Data -

_ _ _ _ _

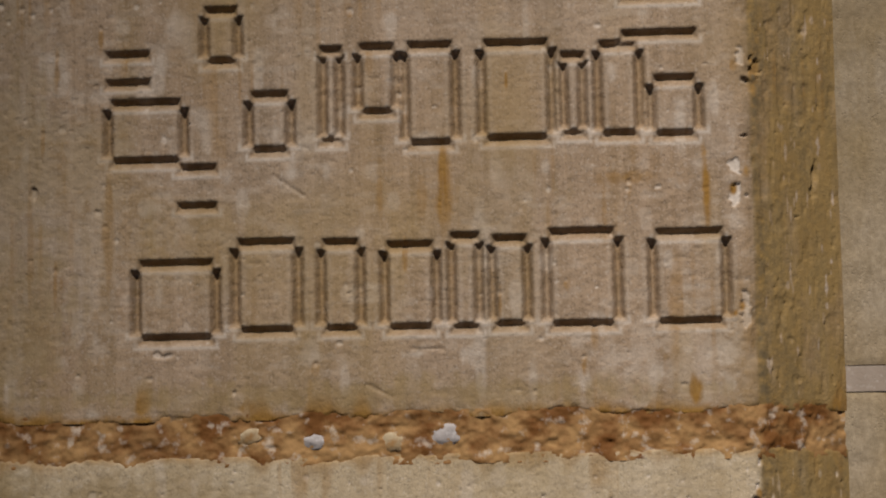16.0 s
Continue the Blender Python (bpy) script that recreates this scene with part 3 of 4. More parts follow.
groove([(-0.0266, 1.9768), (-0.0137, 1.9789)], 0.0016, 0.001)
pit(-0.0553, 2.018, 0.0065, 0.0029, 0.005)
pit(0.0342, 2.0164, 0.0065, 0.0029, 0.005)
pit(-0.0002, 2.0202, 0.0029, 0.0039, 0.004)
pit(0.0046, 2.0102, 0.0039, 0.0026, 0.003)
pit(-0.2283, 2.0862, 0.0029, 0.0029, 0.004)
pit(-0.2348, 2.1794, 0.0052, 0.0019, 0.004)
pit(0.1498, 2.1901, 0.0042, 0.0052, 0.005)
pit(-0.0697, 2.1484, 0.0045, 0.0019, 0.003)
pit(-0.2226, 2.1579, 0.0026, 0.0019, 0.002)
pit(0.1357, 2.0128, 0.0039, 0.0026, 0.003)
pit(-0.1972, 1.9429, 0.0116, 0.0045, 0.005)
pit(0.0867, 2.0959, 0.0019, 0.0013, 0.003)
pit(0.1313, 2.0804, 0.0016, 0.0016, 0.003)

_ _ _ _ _

Written request -
Everything from the line with "Continue the Blender" to the end of the listing above needs to be duplicated exactly, both end lines included, with nothing more.

Response to the exercise -
Continue the Blender Python (bpy) script that recreates this scene with part 3 of 4. More parts follow.
groove([(-0.0266, 1.9768), (-0.0137, 1.9789)], 0.0016, 0.001)
pit(-0.0553, 2.018, 0.0065, 0.0029, 0.005)
pit(0.0342, 2.0164, 0.0065, 0.0029, 0.005)
pit(-0.0002, 2.0202, 0.0029, 0.0039, 0.004)
pit(0.0046, 2.0102, 0.0039, 0.0026, 0.003)
pit(-0.2283, 2.0862, 0.0029, 0.0029, 0.004)
pit(-0.2348, 2.1794, 0.0052, 0.0019, 0.004)
pit(0.1498, 2.1901, 0.0042, 0.0052, 0.005)
pit(-0.0697, 2.1484, 0.0045, 0.0019, 0.003)
pit(-0.2226, 2.1579, 0.0026, 0.0019, 0.002)
pit(0.1357, 2.0128, 0.0039, 0.0026, 0.003)
pit(-0.1972, 1.9429, 0.0116, 0.0045, 0.005)
pit(0.0867, 2.0959, 0.0019, 0.0013, 0.003)
pit(0.1313, 2.0804, 0.0016, 0.0016, 0.003)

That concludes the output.